Die Evakuierung gestern geschah zwar reibungslos, und doch war es für den Sprengmeister anstrengend. Um 11.05 Uhr begannen die eigentlichen Arbeiten, um 11.46 Uhr war die britische Zehn-Zentner-Fliegerbombe dann entschärft. "Es war diesmal ein besonders komplizierter Fall", sagte Feuerwerker Uwe Palmroth.

Diese Entschärfung sei eine der gefährlichsten überhaupt gewesen, da es sich um einen chemisch-mechanischen Langzeitzünder mit Ausbausperre handelte und die Bombe zudem mit dem Zünder nach unten gefunden wurde und nicht bewegt werden durfte. Da Palmroth und sein Kollege Martin Ochmann wegen der Gefährlichkeit den Zünder nicht von Hand herausdrehen konnten, kam eine Raketenklemme zum Einsatz, die aus sicherer Entfernung gezündet wurde.
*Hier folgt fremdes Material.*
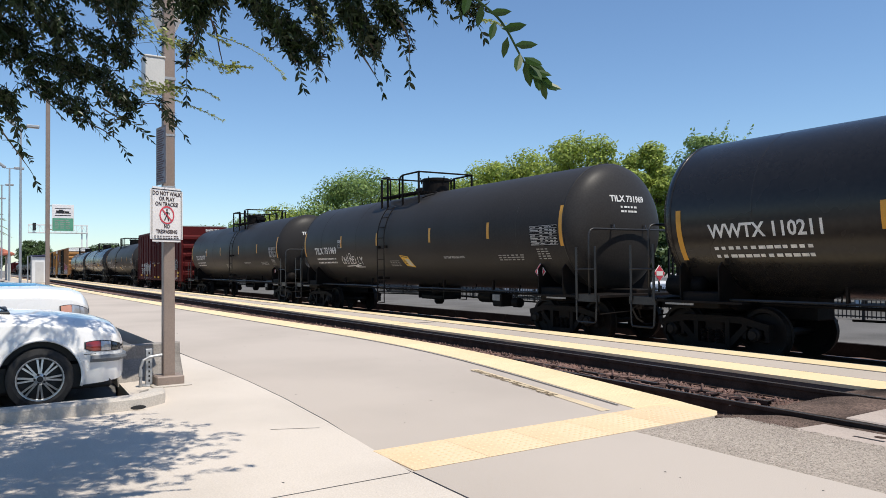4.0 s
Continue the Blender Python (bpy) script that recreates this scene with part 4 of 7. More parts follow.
# ---- boxcars ----
def graffiti(rng, w, h, word, depth_at, x0, z0, y0, style="block", cell=0.016):
    """Sprayed letter shapes laid over panels and ribs.
    Materials: fill, outline, lower fill, highlight, ground colour, outer line."""
    n = len(word)
    nx, nz = int(w / cell), int(h / cell)
    X, Z = np.meshgrid((np.arange(nx) + 0.5) * cell, (np.arange(nz) + 0.5) * cell, indexing="ij")
    fat, edge, ground = {"block": (0.155, 0.035, 0.0), "thin": (0.105, 0.04, 0.0), "bubble": (0.185, 0.05, 0.26), "wild": (0.135, 0.028, 0.10), "cast": (0.165, 0.035, 0.07)}[style]
    wob = 0.03 * np.sin(X * 5.1 + 1.7 * np.sin(Z * 4)) + 0.02 * np.sin(X * 13 + Z * 9)
    lw = w / (n + 0.15)
    layers = []
    for k in range(n):
        shape = (GLYPHS[word[k]],)
        taper = {"wild": 0.75, "bubble": 0.1}.get(style, 0.3)
        lean, lift = rng.uniform(-0.15, 0.2), rng.uniform(0.0, 0.1) * h
        d = np.full(X.shape, 9.0)
        r = min(lw * fat * 1.5, h * fat)
        hh = h * (rng.uniform(0.66, 0.86) if style == "wild" else rng.uniform(0.78, 0.98)) - 2 * r - 0.06 - lift
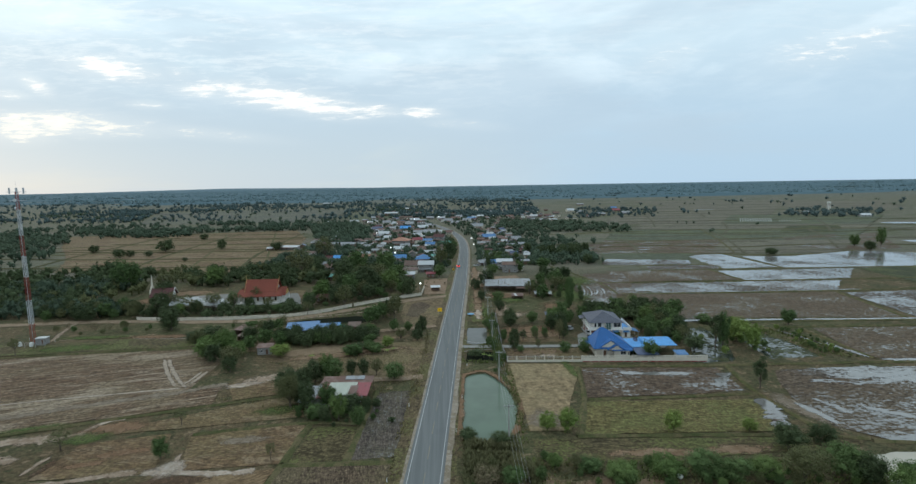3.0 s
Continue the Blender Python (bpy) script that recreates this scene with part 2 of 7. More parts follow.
def dirt_mat(name, a, b, c3, broken=0.0):
    k = Mat(name, 0.95, spec=0.1)
    mid, grain = k.noise(0.22, 5, 0.62), k.noise(2.5, 4, 0.7)
    c = k.mix(k.range(mid, 0.42, 0.58), a, b)
    c = k.mix(k.math("MULTIPLY", k.range(k.noise(0.6, 6, 0.7), 0.49, 0.60), 0.75), c, c3)
    k.set("Base Color", k.mix(0.4, c, k.mix(k.range(grain, 0.36, 0.64), (0.32, 0.32, 0.32), (0.68, 0.68, 0.68)), "OVERLAY"))
    if broken:
        # thins out towards the edge of the deposit
        ragged = k.math("ADD", k.math("MULTIPLY", k.math("SUBTRACT", k.noise(0.35, 6, 0.68), 0.5), 1.5), k.math("MULTIPLY", k.math("SUBTRACT", grain, 0.5), 0.5))
        k.set("Alpha", k.math("MULTIPLY", k.range(k.math("ADD", k.given("edge"), ragged), 0.12, 0.62), broken))
    k.bump(grain, 0.35, 0.05)
    return k.m


def leaf_mat(name, a, b, spec=0.08):
    """Leaves: tone by tree and by clump."""
    k = Mat(name, 0.8, spec=spec)
    a, b = (tuple(v * 1.1 for v in c) for c in (a, b))
    c = k.mix(k.chance(), a, b)
    tone = k.chance(True)
    c = k.mix(k.math("MULTIPLY", k.range(tone, 0.45, 1.0), 0.40), c, tuple(v * 0.70 for v in a))
    c = k.mix(k.math("MULTIPLY", k.range(tone, 0.35, 0.0), 0.40), c, tuple(min(1, v * 1.22) for v in b))
    k.set("Base Color", c)
    return k.m


def plain_mat(name, colour, rough=0.7, dirt=0.35, scale=0.6, metal=0.0, spec=0.3, vary=0.0):
    """Paint, plaster or concrete with grime at two scales."""
    k = Mat(name, rough, metal, spec)
    c = k.mix(k.math("MULTIPLY", k.range(k.noise(scale, 5, 0.65), 0.45, 0.75), dirt), colour, tuple(v * 0.55 for v in colour))
    c = k.mix(k.math("MULTIPLY", k.range(k.noise(scale * 6, 4, 0.7), 0.5, 0.8), dirt * 0.6), c, tuple(v * 0.65 + 0.03 for v in colour))
    if vary:
        c = k.mix(k.math("MULTIPLY", k.chance(), vary), c, tuple(v * 0.5 for v in colour))
    k.set("Base Color", c)
    return k.m


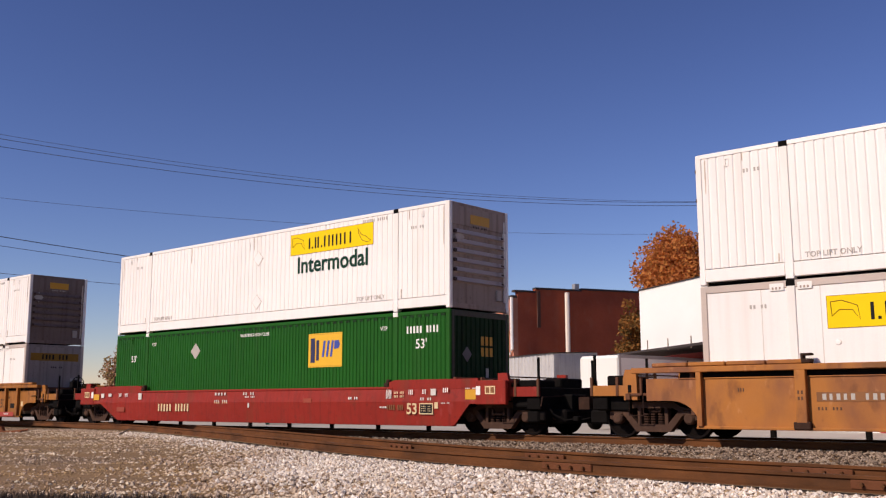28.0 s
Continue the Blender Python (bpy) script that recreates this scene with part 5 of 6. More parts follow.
RED_MARKS = [("word", "53", 6.93, 0.62, 0.40, M_PALEPATCH), ("bars", -4.0, 0.65, 1.85, 0.24, 11, M_PALEPATCH), ("frame", 7.2, 7.68, 0.49, 0.78, M_PALEPATCH, M_INK),
    ("bars", 6.08, 1.02, 0.22, 0.24, 4, M_PALEINK), ("bars", 6.46, 1.06, 0.38, 0.06, 7, M_PALEPATCH), ("bars", 6.46, 0.96, 0.38, 0.06, 7, M_PALEPATCH), ("bars", 7.43, 0.89, 0.42, 0.07, 5, M_PALEINK), ("patch", 7.6, 7.78, 0.98, 1.15, M_PALEINK), ("bars", 6.32, 0.67, 0.62, 0.14, 8, M_FADED),
    ("bars", -1.4, 1.08, 0.66, 0.09, 4, M_PALEINK), ("bars", -1.38, 0.86, 0.72, 0.05, 7, M_PALEINK), ("bars", -1.38, 0.80, 0.72, 0.04, 7, M_PALEPATCH), ("bars", 0.03, 1.08, 0.58, 0.09, 5, M_PALEINK), ("patch", -0.01, 0.06, 0.65, 0.79, M_PALEINK)]
RED_END_MARKS = [("patch", 8.77, 9.24, 0.87, 1.12, M_CHORDPATCH), ("patch", 9.31, 9.64, 0.98, 1.12, M_PALEINK), ("patch", 9.75, 9.89, 0.91, 1.12, M_PALEPATCH), ("patch", 2.6, 2.95, 0.80, 0.92, M_REDFADE), ("patch", 7.73, 7.85, 0.64, 0.80, M_PALEPATCH), ("bars", 8.1, 0.78, 0.3, 0.04, 6, M_PALEINK),
    ("patch", -9.42, -9.2, 0.91, 1.12, M_PALEINK), ("patch", -9.15, -8.74, 0.91, 1.12, M_CHORDPATCH), ("patch", -8.6, -8.4, 0.99, 1.14, M_PALEINK), ("patch", -8.1, -7.9, 1.03, 1.14, M_PALEINK), ("patch", -6.14, -5.94, 0.92, 1.14, M_PALEINK), ("patch", -7.5, -7.0, 0.5, 0.66, M_REDFADE)]
c15 = smooth_well("well_car", "red smooth-sided stand-alone well car", M_RED, ("car", "car"), RED_MARKS + RED_END_MARKS, 16)
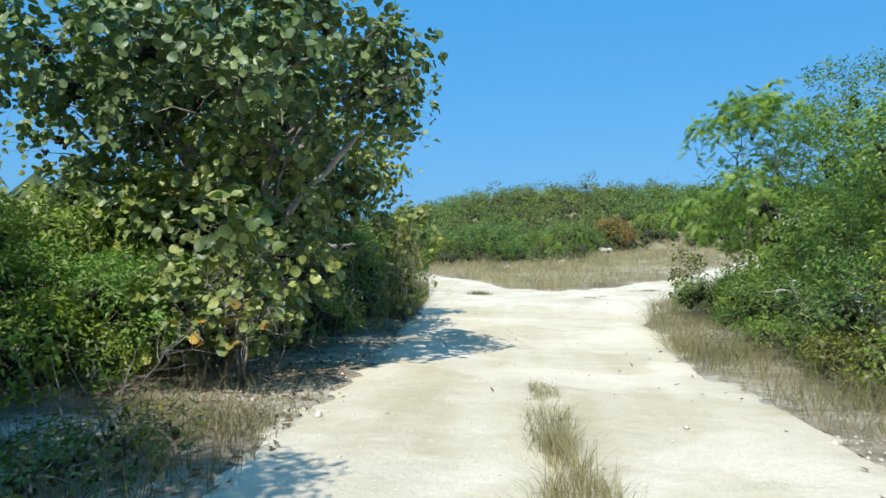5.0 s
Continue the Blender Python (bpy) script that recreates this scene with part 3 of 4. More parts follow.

Dies ist ein spezielles, pyrotechnisch angetriebenes Schraubwerkzeug. "Man könnte auch sagen ein Zünder-Ausdrehgerät, das durch starke Rotation den Schlagbolzen außerhalb des Wirkungsbereichs befördert."

 Gesperrter Kaiserring

Gesperrter Kaiserring

Foto: kwn/Weissenfels (2)

Gerd Füting sorgte sich unterdessen darum, dass die Bevölkerung sich an die Evakuierungsregeln hält. Immer wieder hätten Passanten noch kurz vor dem Start den Gefahrenbereich betreten, berichtete er. "Das muss man leider mittlerweile häufiger beobachten." 900 Bürger leben im Evakuierungsgebiet, bis zu 500 Metern rund um den Fundort, weitere 6000 Personen hatten die Anweisung, sich entweder im Haus oder außerhalb des Sperrgebietes aufzuhalten. Viele Autofahrer waren auf die Sperrungen nicht vorbereitet, in Richtung Dinslaken ging am späten Vormittag nichts mehr, auch auf dem Kurfürstenring staute es sich. Warten mussten auch die Bahnreisenden: Bis zu 45 Minuten gab es Stillstand. Während der Entschärfung war eine Sammelstelle zum Aufenthalt von Personen in der Turnhalle der Gemeinschaftsgrundschule Am Quadenweg in Schepersfeld eingerichtet. Die Grundschule Fusternberg hatte frei gegeben, vier Kitas auf dem Fusternberg und im Schillviertel waren betroffen.

Ein Grund für die zahlreichen Bomben in den Lippewiesen laut Gerd Füting: Im Zweiten Weltkrieg hätten die Flieger auf dem Rückweg Richtung Ruhrgebiet die übrig gebliebenen Bomben einfach abgeworfen. Auf dem Zünder der entschärften Zehn-Zentner-Bombe ist das Produktionsdatum abzulesen. "Es ist Zünder Nummer 37, gebaut im August 1944. Vermutlich wurde die Bombe also am 24. Dezember 1944 abgeworfen. Sie hatte eine sechsstündige Auslöseverzögerung. Wenn alle schon gedacht hatten, es sei ein Blindgänger, hätte sie eigentlich detonieren sollen - dadurch hätte es vermutlich noch wesentlich mehr Opfer gegeben", sagt Palmroth.